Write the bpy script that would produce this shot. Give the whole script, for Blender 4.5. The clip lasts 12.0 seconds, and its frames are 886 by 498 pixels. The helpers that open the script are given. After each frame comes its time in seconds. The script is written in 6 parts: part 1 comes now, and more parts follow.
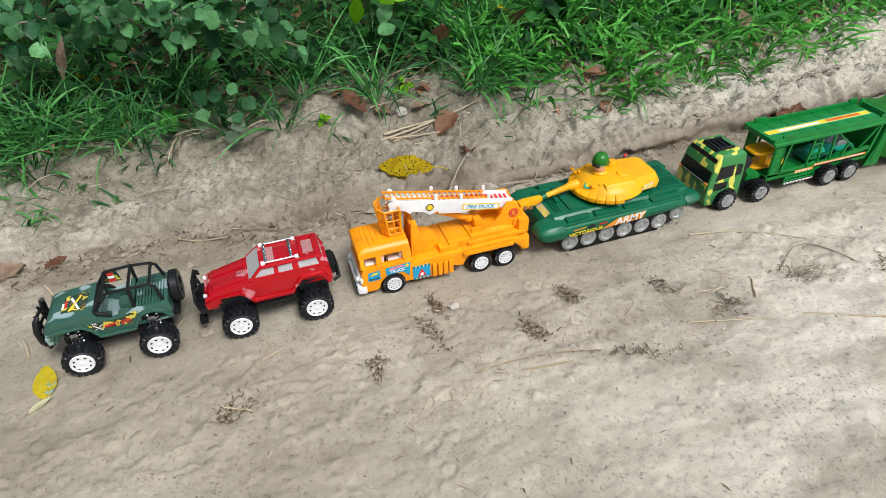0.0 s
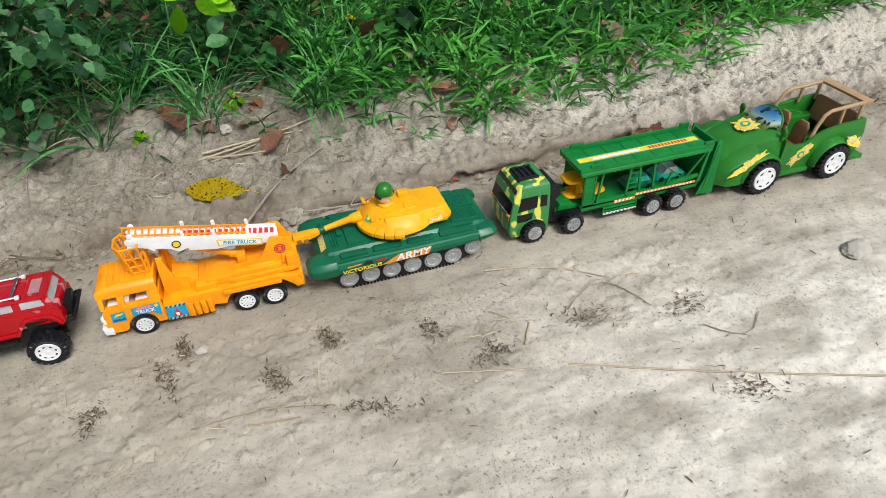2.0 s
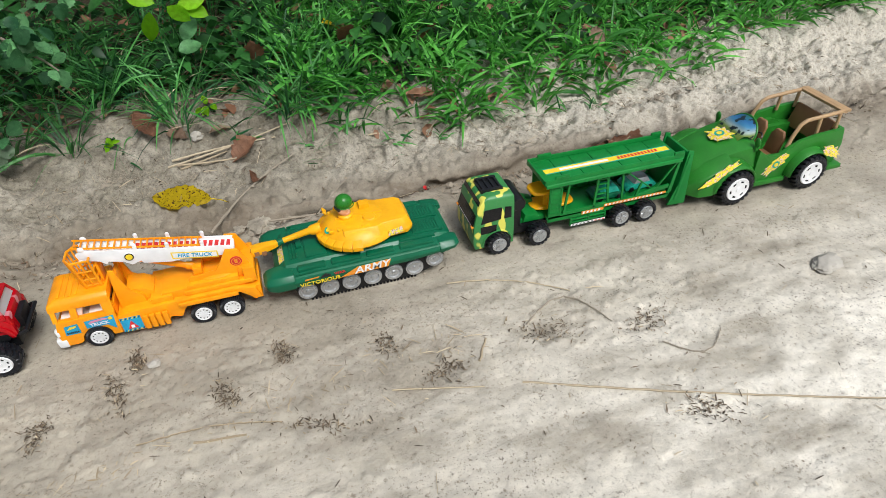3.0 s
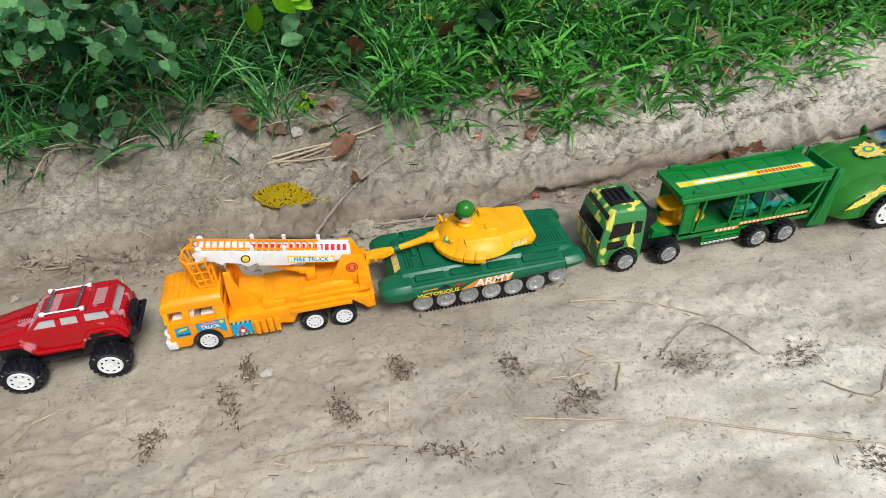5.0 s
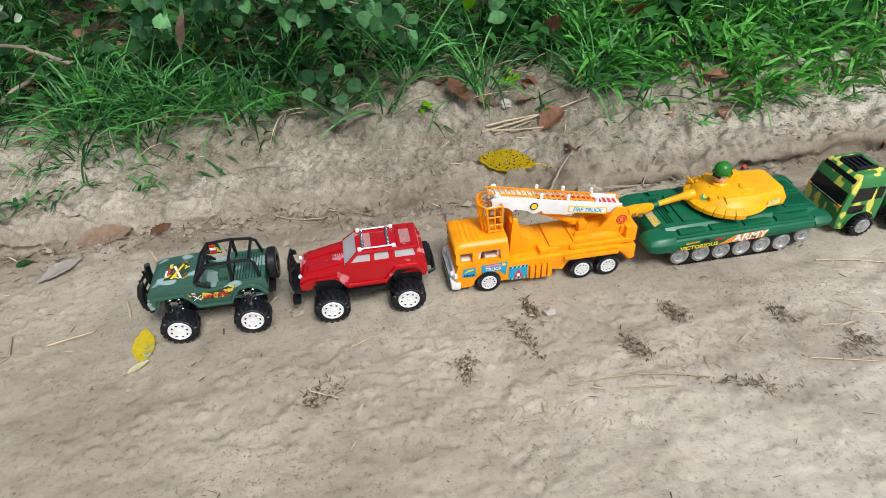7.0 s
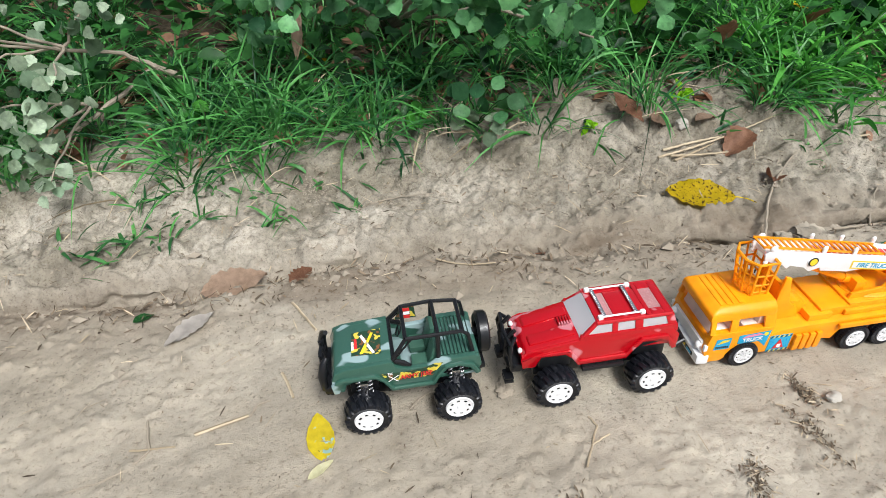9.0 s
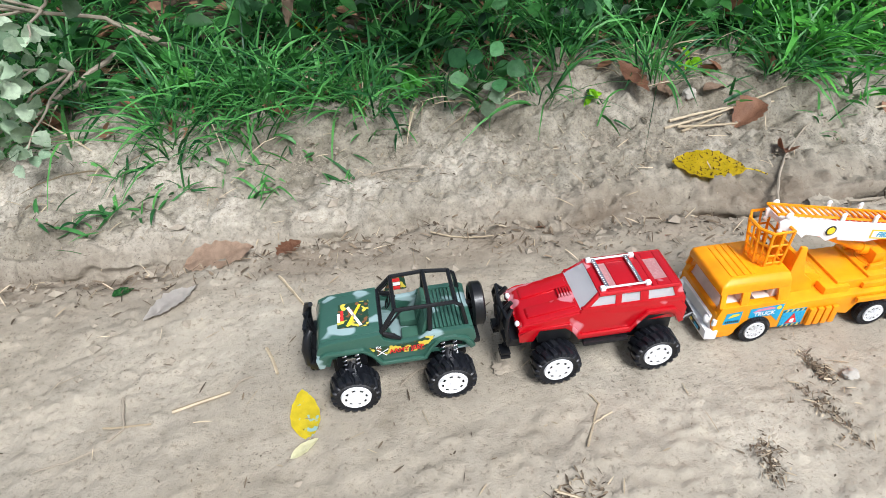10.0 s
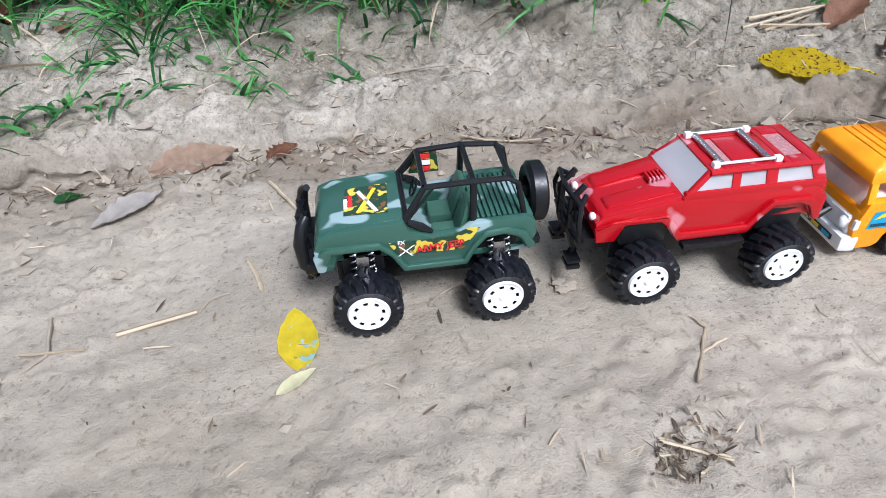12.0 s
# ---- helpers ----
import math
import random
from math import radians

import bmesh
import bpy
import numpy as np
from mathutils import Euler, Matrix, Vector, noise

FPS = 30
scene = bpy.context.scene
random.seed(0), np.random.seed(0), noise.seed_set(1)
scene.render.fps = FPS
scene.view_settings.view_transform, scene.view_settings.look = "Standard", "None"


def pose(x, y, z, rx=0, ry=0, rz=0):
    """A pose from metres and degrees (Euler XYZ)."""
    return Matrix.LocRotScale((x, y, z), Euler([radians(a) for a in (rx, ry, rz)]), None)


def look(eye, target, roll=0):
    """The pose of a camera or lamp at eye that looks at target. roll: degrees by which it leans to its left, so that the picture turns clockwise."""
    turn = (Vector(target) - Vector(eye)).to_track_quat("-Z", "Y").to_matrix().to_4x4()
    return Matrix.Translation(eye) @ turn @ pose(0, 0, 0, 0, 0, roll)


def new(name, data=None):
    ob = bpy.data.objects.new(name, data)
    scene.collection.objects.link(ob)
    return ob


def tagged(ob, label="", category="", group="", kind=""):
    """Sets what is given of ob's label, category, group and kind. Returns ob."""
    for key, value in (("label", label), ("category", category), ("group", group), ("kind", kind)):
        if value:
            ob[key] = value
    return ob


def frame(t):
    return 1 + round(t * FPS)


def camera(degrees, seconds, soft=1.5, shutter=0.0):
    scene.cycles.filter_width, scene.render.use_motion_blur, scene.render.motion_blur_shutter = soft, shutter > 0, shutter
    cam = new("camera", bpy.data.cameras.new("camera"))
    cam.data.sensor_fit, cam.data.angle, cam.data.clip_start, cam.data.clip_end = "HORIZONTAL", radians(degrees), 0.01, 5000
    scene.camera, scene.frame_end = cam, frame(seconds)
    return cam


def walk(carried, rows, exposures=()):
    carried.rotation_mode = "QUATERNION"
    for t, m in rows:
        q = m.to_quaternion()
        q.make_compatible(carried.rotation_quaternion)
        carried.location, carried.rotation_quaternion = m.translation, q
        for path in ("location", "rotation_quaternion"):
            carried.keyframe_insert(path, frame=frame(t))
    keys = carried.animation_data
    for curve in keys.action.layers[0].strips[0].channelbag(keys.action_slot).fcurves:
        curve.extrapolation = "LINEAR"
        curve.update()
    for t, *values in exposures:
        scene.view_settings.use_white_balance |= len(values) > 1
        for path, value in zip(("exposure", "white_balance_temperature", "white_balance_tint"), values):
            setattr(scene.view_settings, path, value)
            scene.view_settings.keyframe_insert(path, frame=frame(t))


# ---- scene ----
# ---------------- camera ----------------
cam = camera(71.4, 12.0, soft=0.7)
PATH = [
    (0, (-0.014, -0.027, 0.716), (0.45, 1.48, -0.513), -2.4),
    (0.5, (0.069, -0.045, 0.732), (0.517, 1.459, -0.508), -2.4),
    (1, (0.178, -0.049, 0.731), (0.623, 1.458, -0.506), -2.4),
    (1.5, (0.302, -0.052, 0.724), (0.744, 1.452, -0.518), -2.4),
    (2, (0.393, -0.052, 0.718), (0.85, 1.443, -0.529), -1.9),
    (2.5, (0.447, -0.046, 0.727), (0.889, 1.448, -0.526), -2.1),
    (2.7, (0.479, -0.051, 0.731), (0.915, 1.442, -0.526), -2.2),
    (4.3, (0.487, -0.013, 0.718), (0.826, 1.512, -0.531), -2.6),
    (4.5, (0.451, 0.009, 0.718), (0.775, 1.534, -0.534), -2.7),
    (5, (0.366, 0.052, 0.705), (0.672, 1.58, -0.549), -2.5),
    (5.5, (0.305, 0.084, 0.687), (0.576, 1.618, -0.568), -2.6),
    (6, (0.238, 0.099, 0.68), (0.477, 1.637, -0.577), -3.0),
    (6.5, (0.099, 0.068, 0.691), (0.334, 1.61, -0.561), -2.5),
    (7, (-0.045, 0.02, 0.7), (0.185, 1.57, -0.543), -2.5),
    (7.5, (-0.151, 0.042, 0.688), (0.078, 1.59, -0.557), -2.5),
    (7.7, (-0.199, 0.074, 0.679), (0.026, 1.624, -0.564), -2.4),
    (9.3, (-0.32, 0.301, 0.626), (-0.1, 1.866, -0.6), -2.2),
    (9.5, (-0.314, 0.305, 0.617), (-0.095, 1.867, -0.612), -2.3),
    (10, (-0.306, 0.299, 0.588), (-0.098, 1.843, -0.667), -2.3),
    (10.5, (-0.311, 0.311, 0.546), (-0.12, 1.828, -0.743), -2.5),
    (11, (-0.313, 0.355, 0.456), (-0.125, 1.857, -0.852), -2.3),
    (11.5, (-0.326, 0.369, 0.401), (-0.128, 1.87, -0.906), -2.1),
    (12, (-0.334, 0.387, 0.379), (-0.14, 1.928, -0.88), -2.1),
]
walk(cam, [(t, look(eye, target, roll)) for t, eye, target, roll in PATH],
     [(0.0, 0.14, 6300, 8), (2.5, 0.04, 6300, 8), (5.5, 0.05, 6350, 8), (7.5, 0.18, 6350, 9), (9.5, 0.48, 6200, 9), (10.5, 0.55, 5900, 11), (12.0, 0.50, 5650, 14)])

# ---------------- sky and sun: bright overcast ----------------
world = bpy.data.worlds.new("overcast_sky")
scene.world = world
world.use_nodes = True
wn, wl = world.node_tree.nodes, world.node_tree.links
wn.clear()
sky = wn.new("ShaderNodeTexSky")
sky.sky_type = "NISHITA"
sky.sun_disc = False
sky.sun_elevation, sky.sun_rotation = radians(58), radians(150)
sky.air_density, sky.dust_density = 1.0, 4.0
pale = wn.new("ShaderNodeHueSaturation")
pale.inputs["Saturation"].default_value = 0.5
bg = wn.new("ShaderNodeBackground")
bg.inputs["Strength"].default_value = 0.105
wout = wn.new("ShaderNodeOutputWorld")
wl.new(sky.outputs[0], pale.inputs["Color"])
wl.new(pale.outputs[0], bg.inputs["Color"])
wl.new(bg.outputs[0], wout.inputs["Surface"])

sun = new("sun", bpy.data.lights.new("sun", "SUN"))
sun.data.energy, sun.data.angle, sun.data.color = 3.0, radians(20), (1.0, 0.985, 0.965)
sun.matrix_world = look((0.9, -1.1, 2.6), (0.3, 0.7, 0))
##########
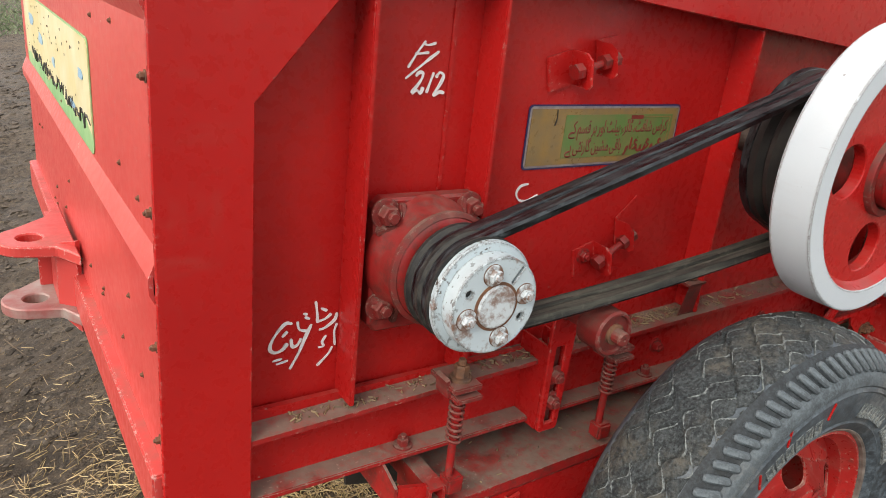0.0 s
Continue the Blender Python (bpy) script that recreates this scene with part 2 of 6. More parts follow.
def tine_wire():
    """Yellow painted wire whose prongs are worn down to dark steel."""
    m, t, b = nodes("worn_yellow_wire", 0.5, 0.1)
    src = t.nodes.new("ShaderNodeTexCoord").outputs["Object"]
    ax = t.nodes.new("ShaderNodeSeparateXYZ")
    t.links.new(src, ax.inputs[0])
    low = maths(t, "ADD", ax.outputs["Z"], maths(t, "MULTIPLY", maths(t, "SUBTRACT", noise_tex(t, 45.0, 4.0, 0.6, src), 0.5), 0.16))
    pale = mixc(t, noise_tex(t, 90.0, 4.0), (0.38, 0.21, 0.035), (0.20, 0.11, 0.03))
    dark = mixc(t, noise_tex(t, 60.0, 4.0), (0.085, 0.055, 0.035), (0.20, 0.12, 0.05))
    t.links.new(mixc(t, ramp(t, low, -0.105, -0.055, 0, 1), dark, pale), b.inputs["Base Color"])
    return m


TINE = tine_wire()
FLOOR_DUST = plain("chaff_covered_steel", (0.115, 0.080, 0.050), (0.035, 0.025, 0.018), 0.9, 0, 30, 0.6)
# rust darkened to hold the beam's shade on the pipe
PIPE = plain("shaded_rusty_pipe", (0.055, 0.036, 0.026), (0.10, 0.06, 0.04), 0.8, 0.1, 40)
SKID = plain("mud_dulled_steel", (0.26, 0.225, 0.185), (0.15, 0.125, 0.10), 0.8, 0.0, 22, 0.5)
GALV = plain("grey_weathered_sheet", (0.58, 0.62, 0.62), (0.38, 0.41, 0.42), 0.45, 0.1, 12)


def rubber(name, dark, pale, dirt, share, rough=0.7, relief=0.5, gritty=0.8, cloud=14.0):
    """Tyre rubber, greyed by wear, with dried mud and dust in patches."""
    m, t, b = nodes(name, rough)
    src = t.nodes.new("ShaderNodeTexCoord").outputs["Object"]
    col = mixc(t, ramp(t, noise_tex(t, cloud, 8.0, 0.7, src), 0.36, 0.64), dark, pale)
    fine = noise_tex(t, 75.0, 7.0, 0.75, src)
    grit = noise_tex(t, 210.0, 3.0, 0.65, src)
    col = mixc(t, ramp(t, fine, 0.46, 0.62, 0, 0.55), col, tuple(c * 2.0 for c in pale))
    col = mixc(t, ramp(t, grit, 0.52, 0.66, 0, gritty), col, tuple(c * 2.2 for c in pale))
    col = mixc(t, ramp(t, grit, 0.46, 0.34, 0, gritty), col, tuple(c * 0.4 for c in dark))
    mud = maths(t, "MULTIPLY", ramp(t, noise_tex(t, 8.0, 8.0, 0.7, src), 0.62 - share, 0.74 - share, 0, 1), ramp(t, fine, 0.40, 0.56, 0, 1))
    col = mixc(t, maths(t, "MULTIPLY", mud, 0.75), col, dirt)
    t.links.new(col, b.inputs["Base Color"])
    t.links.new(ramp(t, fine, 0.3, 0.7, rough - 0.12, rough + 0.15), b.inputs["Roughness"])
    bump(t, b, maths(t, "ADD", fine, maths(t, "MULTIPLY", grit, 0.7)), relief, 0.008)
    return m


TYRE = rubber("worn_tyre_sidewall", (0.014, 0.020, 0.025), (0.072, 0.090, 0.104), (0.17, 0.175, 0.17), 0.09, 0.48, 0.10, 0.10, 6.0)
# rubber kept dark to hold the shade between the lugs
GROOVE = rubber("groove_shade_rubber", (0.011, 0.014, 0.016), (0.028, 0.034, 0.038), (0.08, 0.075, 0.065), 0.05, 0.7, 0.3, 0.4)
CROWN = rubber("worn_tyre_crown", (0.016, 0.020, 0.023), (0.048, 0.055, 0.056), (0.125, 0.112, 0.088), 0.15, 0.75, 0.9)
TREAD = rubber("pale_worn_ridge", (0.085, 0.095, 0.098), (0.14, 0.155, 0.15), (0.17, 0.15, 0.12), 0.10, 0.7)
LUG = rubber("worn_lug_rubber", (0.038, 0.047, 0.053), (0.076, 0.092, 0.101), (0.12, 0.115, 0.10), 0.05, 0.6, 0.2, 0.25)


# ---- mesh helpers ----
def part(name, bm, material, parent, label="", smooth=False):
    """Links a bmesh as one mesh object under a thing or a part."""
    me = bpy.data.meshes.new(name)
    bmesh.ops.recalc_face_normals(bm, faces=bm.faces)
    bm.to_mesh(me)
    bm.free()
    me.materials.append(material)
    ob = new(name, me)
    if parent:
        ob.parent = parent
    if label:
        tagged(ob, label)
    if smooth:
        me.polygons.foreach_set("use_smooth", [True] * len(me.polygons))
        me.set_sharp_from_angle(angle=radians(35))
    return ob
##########
The task: Copy out the listing above from the line containing "Write the bpy" to the line containing "scene.render.fps = FPS", both included, exactly as written and minus the images.

Expected answer:
Write the bpy script that would produce this shot. Give the whole script, for Blender 4.5. The clip lasts 12.0 seconds, and its frames are 886 by 498 pixels. The helpers that open the script are given. After each frame comes its time in seconds. The script is written in 6 parts: part 1 comes now, and more parts follow.
0.0 s
2.0 s
3.0 s
5.0 s
7.0 s
9.0 s
10.0 s
12.0 s
# ---- helpers ----
import math
import random
from math import radians

import bmesh
import bpy
import numpy as np
from mathutils import Euler, Matrix, Vector, noise

FPS = 30
scene = bpy.context.scene
random.seed(0), np.random.seed(0), noise.seed_set(1)
scene.render.fps = FPS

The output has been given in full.